Thank you, Mr. Chair, and thank you to the witnesses today.
I'm not part of this committee regularly and it's been very interesting. As a mayor of both communities that I've lived in, I understand some of the challenges presented by the FCM.
I want to talk a little about water conservation, but before I do that, I want to go back to the funding.
Our government has partnered with provinces and municipalities and has been part of the biggest investment in infrastructure in 50 years in this country. It's not only that we ramped up the gas tax fund, but we also have the community adjustment fund, the building Canada fund, the green municipal fund, and the stimulus funding. When I was mayor, the federal government stopped charging GST on all projects for municipalities, saving literally hundreds of millions of dollars. When you talk about 8% or 9%, we are partnering and we're doing our part to support municipalities.

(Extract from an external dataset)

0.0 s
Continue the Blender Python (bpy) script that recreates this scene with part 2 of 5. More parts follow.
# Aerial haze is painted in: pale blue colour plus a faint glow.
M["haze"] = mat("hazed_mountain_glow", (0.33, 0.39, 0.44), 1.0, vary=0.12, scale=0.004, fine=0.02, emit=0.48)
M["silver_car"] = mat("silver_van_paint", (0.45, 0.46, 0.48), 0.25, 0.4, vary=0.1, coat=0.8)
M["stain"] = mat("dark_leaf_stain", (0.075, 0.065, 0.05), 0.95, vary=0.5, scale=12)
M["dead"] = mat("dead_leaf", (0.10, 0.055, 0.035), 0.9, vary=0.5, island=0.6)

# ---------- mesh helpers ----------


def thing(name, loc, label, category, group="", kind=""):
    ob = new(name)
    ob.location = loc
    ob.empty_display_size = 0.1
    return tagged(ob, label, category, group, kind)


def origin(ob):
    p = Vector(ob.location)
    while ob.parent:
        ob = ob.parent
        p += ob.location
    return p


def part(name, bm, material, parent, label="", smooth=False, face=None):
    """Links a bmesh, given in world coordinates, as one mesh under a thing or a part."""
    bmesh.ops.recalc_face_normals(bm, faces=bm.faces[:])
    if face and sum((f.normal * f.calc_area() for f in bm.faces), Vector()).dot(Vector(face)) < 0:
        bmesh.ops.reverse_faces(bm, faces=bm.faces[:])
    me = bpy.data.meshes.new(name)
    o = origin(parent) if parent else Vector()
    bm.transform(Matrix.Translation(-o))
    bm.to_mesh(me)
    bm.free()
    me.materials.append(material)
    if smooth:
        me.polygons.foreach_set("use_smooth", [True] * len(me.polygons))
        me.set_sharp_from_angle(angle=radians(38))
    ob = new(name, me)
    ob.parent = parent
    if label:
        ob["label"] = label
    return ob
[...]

The one issue I have about water conservation, and I think it has a little to do with planning, is that our community built a $21-million water treatment plant that had ultraviolet light treatment, the chlorine treatment, filtration. We pump all this great safe water to our residents and they use it to sprinkle on their lawns. Now, that's the challenge, the way our infrastructure is structured. The capacity of that water treatment plant had to be built to accommodate people watering their lawns. It's at great cost and is an expensive way to water your lawn.
Another issue concerns things like low-flush toilets. In Australia, the federal government came in with the regulation that everyone had to have a low-flush toilet that had two buttons on it, and you know what the two buttons are for. It literally saved billions of dollars in costs of infrastructure—billions—because of the lower amount of water they used.

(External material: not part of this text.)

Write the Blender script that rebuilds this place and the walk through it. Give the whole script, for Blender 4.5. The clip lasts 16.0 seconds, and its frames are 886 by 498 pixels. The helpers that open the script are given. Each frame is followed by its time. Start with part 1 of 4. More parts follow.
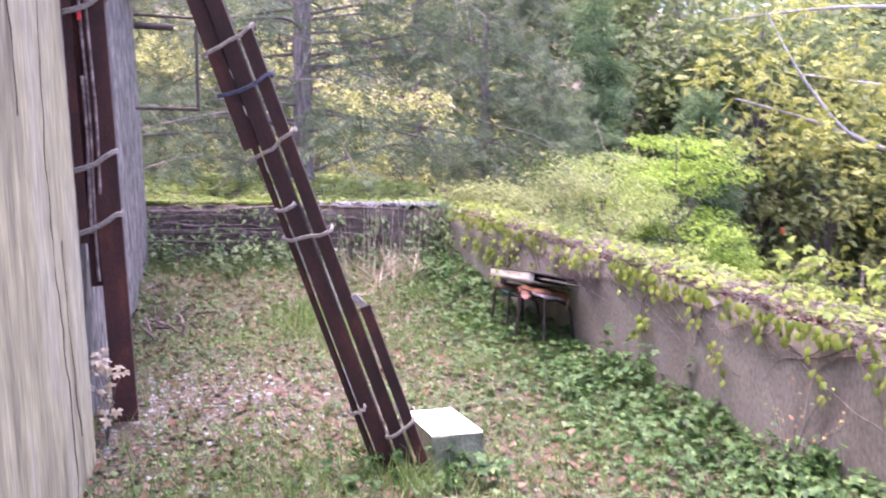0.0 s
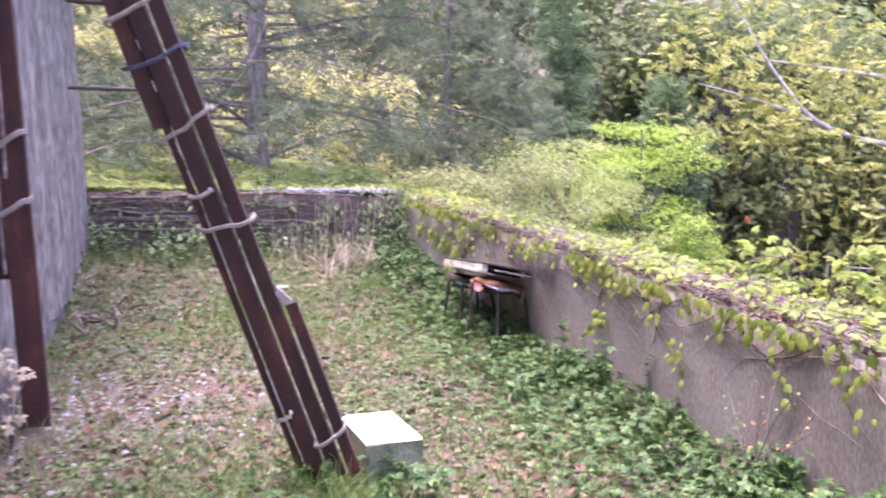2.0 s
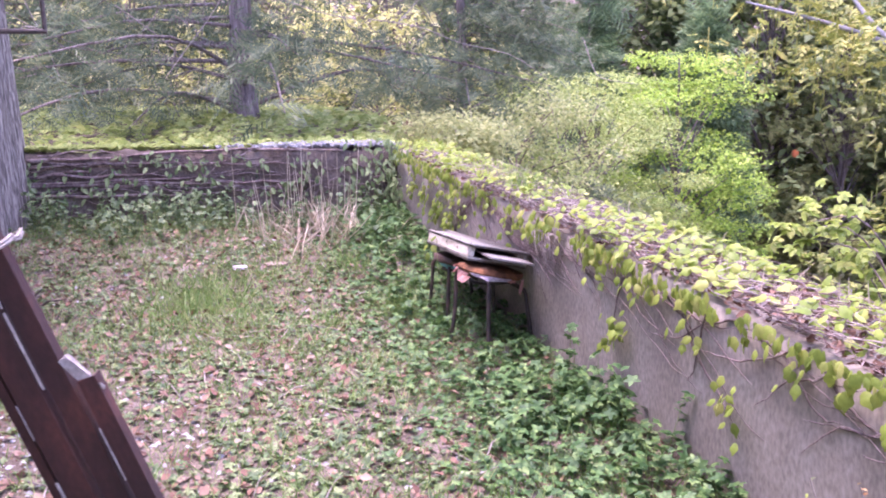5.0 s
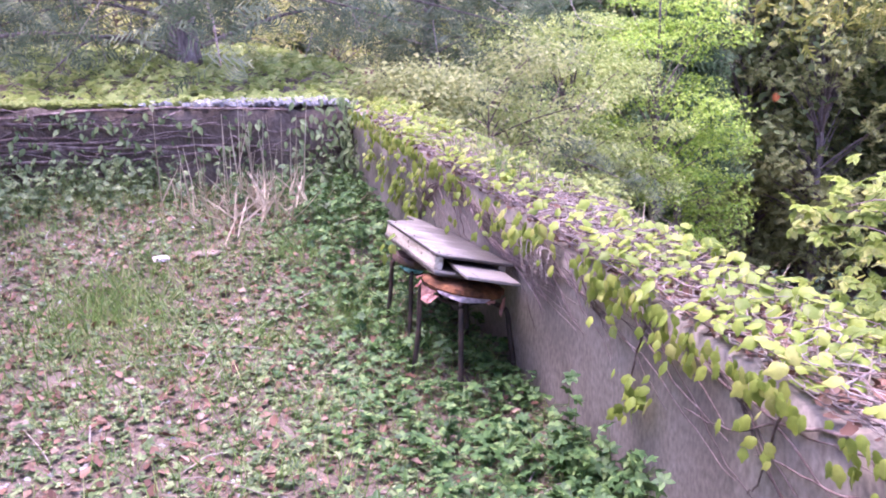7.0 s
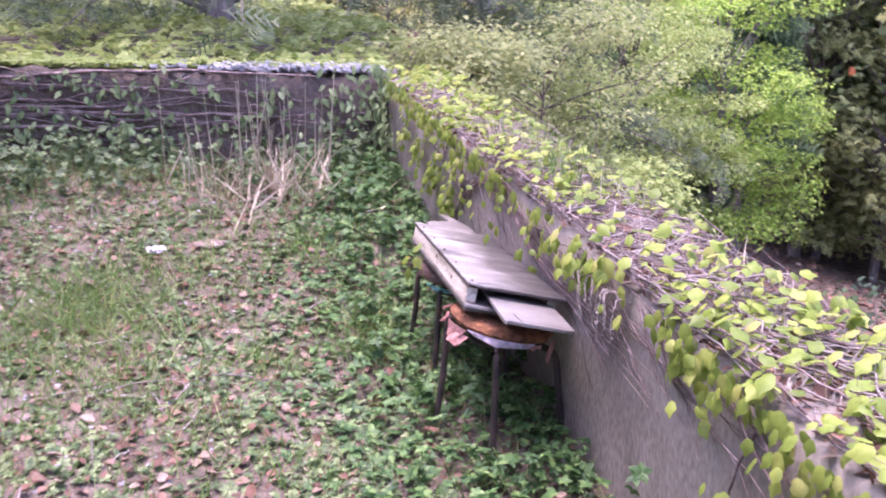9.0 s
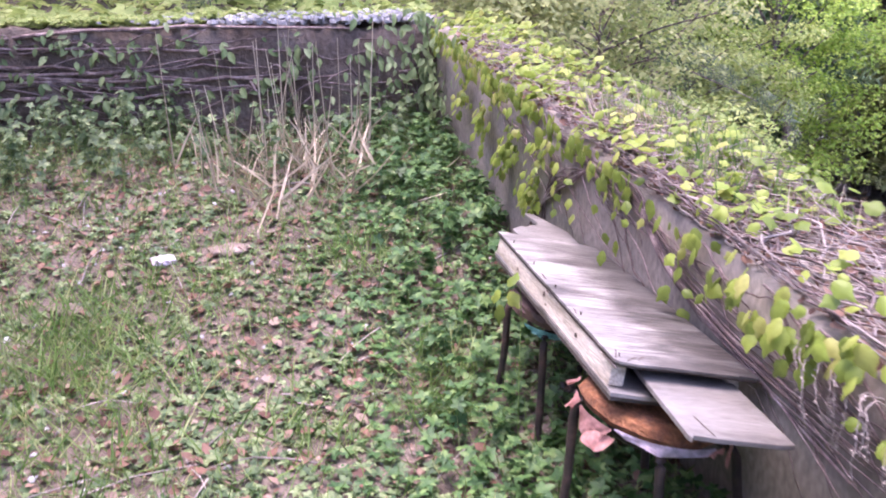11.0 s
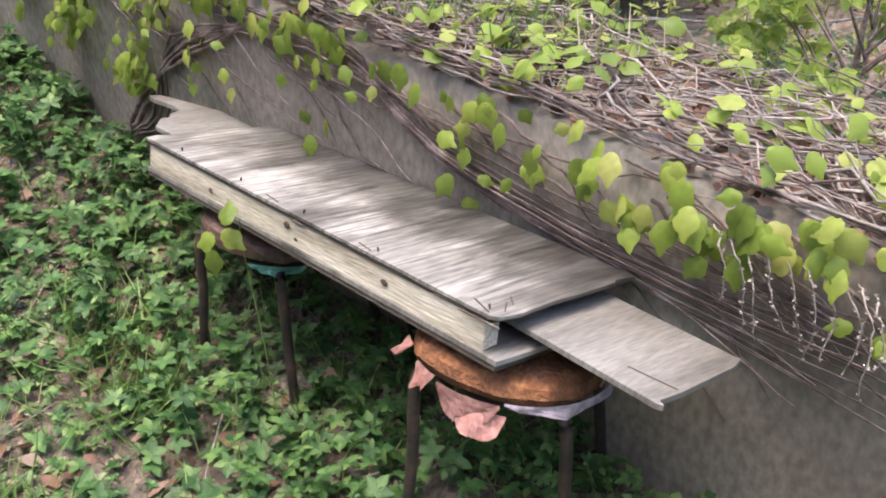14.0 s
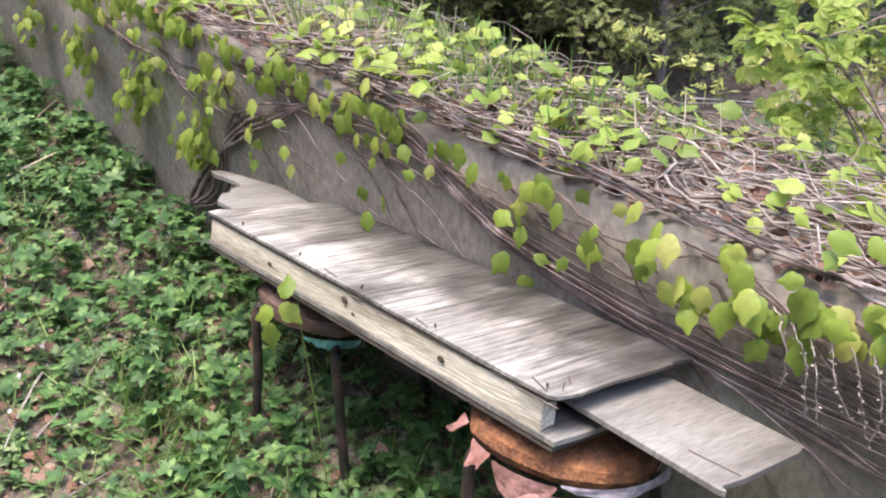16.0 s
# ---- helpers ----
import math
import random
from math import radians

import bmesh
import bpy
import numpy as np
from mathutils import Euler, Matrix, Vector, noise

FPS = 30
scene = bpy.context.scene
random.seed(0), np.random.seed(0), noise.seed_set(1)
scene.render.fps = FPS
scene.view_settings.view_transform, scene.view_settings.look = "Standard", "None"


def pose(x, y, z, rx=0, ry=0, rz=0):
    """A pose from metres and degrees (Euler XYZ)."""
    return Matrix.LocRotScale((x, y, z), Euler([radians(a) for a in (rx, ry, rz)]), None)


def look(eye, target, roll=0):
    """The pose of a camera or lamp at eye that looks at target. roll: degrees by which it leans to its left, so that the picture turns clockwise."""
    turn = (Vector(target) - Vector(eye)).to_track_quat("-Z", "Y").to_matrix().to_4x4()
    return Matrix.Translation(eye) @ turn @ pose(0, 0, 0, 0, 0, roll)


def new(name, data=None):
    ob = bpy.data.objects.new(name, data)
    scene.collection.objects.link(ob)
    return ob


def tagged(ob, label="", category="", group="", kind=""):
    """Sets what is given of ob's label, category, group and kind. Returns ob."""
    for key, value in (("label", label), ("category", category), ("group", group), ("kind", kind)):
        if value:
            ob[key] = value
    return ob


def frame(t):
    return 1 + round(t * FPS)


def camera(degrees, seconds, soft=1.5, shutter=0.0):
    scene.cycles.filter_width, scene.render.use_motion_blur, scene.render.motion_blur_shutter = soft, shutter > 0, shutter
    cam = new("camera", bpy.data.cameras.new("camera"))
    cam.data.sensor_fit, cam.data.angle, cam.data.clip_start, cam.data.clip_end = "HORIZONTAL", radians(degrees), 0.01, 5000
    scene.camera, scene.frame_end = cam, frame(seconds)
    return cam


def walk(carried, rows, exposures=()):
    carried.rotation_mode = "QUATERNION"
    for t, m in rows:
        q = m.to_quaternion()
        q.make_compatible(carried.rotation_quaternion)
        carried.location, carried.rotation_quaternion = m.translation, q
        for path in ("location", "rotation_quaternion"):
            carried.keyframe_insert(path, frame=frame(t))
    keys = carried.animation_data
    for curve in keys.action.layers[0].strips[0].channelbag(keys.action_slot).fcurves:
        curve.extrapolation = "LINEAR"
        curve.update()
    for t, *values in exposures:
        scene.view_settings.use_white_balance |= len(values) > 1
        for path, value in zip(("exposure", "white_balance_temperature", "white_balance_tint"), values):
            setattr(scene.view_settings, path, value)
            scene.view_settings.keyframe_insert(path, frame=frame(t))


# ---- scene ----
cam = camera(51.5, 16.0, soft=1.9, shutter=0.5)
PATH = [
    (0, (-0.069, 0.165, 1.33), (0.434, 2.093, 1.162), 0.5),
    (0.5, (0.036, 0.214, 1.339), (0.455, 2.165, 1.204), 0.8),
    (1, (0.085, 0.224, 1.33), (0.502, 2.173, 1.174), 0.4),
    (1.5, (0.105, 0.261, 1.324), (0.56, 2.201, 1.147), 0.4),
    (2, (0.152, 0.471, 1.319), (0.721, 2.378, 1.124), 0.8),
    (2.5, (0.233, 0.766, 1.354), (0.893, 2.64, 1.129), 0.1),
    (3, (0.392, 1.035, 1.361), (1.026, 2.916, 1.114), 0.2),
    (3.5, (0.57, 1.2, 1.39), (1.093, 3.116, 1.154), 0.6),
    (4, (0.684, 1.37, 1.383), (1.182, 3.284, 1.087), -1.1),
    (4.2, (0.707, 1.466, 1.387), (1.233, 3.372, 1.086), -0.8),
    (6.3, (1.225, 2.522, 1.455), (1.624, 4.436, 1.036), -1.0),
    (6.5, (1.22, 2.672, 1.494), (1.685, 4.569, 1.062), -0.6),
    (7, (1.23, 2.9, 1.526), (1.774, 4.767, 1.057), -0.5),
    (7.5, (1.314, 3.075, 1.513), (1.817, 4.943, 1.007), 0.0),
    (8, (1.478, 3.269, 1.504), (1.887, 5.178, 1.071), 0.4),
    (8.5, (1.536, 3.432, 1.5), (1.892, 5.333, 0.991), -0.1),
    (9, (1.512, 3.728, 1.543), (1.95, 5.598, 0.989), 1.1),
    (9.5, (1.521, 3.934, 1.534), (2.005, 5.781, 0.94), 0.3),
    (9.7, (1.54, 4.063, 1.527), (1.929, 5.922, 0.9), -0.1),
    (11.8, (1.514, 5.12, 1.524), (1.934, 6.945, 0.82), -2.3),
    (12, (1.528, 5.188, 1.511), (1.995, 6.998, 0.8), -2.5),
    (12.5, (1.536, 5.412, 1.536), (2.031, 7.204, 0.796), -2.0),
    (13, (1.447, 5.634, 1.486), (2.365, 7.23, 0.706), -1.6),
    (13.3, (1.385, 5.708, 1.492), (2.551, 7.035, 0.553), 0.4),
    (13.5, (1.404, 5.729, 1.465), (2.581, 6.988, 0.451), -1.0),
    (14, (1.394, 5.743, 1.458), (2.591, 6.924, 0.374), -0.6),
    (14.5, (1.383, 5.744, 1.453), (2.584, 6.939, 0.39), -0.6),
    (15, (1.38, 5.748, 1.471), (2.578, 6.972, 0.437), -1.5),
    (15.5, (1.375, 5.747, 1.471), (2.568, 7.02, 0.493), -1.5),
    (16, (1.367, 5.754, 1.471), (2.557, 7.056, 0.528), -1.1),
]
EXPOSURES = [(0, 2.8, 6320, 39), (4, 2.78, 6120, 47), (7, 2.7, 5850, 50), (9.7, 2.52, 6000, 43), (12, 2.5, 6220, 29), (13.5, 2.2, 6620, 11), (14, 2.1, 6650, 11), (15, 2.12, 6650, 11), (16, 2.3, 6550, 11)]
walk(cam, [(t, look(eye, target, roll)) for t, eye, target, roll in PATH], EXPOSURES)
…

There are all kinds of ways, I would think, at the municipal level to actually provide bylaws to make sure there is conservation.
We talked about drainage. In the United States, they actually collect the drainage and some of the grey water in the subdivisions and recycle it and use it to irrigate their landscaping. Those are the kind of things I think of as water conservation, that would help the water table and those trees that you wanted to ensure got good water.
Madam Ceschi-Smith, are there any best practices that the Federation of Canadian Municipalities is working on to look at water conservation in a larger context to ensure that we also protect the other components of our ecosystem?